Les événements du 20 avril 1980 constituent, pour l’Algérie, la reprise de la contestation politique postindépendance. En effet, après la fin de la crise de l’été 1962 et ses prolongements jusqu’au coup d’État du 19 juin 1965, le régime, dirigé d’une main de fer dans les années 1970 par Houari Boumediene, a repris le contrôle sur l’ensemble de la société.
Ainsi, bien que le mouvement ait lieu en Kabylie, il n’en reste pas moins que les revendications reprennent, pour l’essentiel, celles des différents courants de l’opposition algérienne au double coup d’État de 1962 et 1965. Hormis la revendication culturelle –est-il nécessaire de rappeler par ailleurs que le PRS de Mohammed Boudiaf a inscrit dans son programme de 1978 Tamazigt comme langue nationale et officielle –, le MCB (mouvement culturel berbère) développe les mêmes thématiques, à savoir la fin de règne du parti unique, l’ouverture du champ politique, le respect des droits de l’Homme, etc.
Précurseur, ce mouvement contribuera, huit ans plus tard, à l’éclosion du pluralisme en Algérie. Hélas, le processus étant biaisé à l’origine, l’Algérie demeure toujours bloquée et n’entre pas encore dans la vie démocratique effective. En effet, malgré les acquis arrachés au prix de sacrifices suprêmes, le régime n’a jamais renoncé à son jeu favori : la déstabilisation de la classe politique ne faisant pas partie de sa clientèle.

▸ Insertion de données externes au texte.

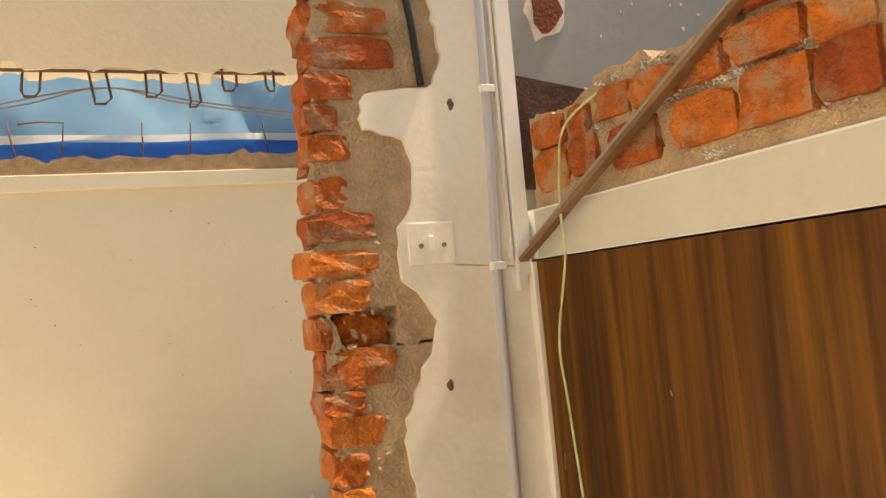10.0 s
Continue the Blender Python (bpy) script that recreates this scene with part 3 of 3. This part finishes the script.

Par ailleurs, en revenant sur les avancées concédées sous la contrainte de la rue, le régime suscite un sentiment de méfiance, voire une répugnance à son égard. Cela dit, tant que les réactions de rejet ne concernent pas l’Algérie, il est tout à fait normal que le citoyen s’oppose aux dirigeants incompétents mettant chaque jour le pays en danger.
Or, il y a quelques années, un mouvement séparatiste, qui ne se revendique de la démocratie que pour tromper l’opinion, rejette le régime, les institutions et toute l’Algérie. Et là où le bât blesse, c’est que ce mouvement prétend représenter toute la région. À deux reprises, son chef autoproclamé, menaçant et mettant en garde tout le monde, s’adresse à Manuel Valls et à Ban Ki Moon en sa qualité de « président de la Kabylie », forcé par « le système colonial » à l’exil.

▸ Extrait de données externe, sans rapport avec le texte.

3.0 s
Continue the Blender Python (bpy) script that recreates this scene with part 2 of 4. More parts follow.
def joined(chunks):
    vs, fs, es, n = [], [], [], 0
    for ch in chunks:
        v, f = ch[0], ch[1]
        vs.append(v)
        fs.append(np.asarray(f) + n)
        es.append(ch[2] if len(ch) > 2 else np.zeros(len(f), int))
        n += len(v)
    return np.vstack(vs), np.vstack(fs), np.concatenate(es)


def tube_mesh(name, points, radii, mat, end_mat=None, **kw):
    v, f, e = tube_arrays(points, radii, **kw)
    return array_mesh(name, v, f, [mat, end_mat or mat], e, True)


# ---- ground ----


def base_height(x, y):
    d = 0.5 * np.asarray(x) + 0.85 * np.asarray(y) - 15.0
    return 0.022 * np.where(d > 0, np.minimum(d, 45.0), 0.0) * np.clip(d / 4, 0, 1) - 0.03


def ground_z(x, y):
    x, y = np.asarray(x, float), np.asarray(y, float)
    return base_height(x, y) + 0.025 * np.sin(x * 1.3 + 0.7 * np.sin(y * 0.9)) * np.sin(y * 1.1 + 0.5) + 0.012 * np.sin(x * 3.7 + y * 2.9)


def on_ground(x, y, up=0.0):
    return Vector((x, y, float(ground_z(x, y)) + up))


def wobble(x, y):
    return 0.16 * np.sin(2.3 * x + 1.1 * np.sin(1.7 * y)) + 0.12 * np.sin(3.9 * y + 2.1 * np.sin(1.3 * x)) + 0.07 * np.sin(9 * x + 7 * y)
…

Bien évidemment, tout le monde sait que cette allégation est mensongère. Certes, la Kabylie souffre, comme souffrent d’ailleurs toutes les régions du pays, du système politique imposé au pays, mais elle n’a donné de mandat à quiconque pour la représenter en dehors des institutions –encore une fois injustes– de notre pays.
Incontestablement, bien que le séparatiste Ferhat Mehenni ait des partisans, il n’en reste pas moins que les forces politiques de la région sont hostiles à la cession du pays. Mais, pour tromper l’opinion, Ferhat Mehenni n’hésite pas à recourir aux procédés machiavéliques. En faisant du 20 avril une date où l’on mesure la représentativité de son mouvement, il se comporte comme les dirigeants du FLN des années 1960 faisant de la révolution algérienne leur propre domaine.
En tout état de cause, en usurpant cet événement, il met les citoyens de la région dans un dilemme. S’ils sortent dans la rue, ils soutiennent donc le MAK et s’ils boudent le 20 avril, ils renoncent à la célébration de l’une des dates clés de l’histoire postindépendance de l’Algérie.
Pour conclure, il va de soi que le 20 avril et le mouvement qu’il l’a incarné, en l’occurrence le MCB, n’appartiennent à personne. Privatiser un tel événement est indubitablement un acte grave. Cela dit, venant de Ferhat Mehenni, cela n’étonne guère. Depuis ses débuts en politique, il ne cesse de confondre son destin personnel avec celui de sa région de naissance.
Dans ce cas, en quoi son projet diffère-t-il de celui du régime ? Aucune différence. En effet, si le régime s’accapare l’histoire de la révolution en la manipulant à sa guise, Ferhat Mehenni procède de même en usurpant l’histoire du mouvement culturel berbère, dont il a prononcé lui-même l’oraison funèbre un certain 11 février 1989. Hélas, les gens oublient vite.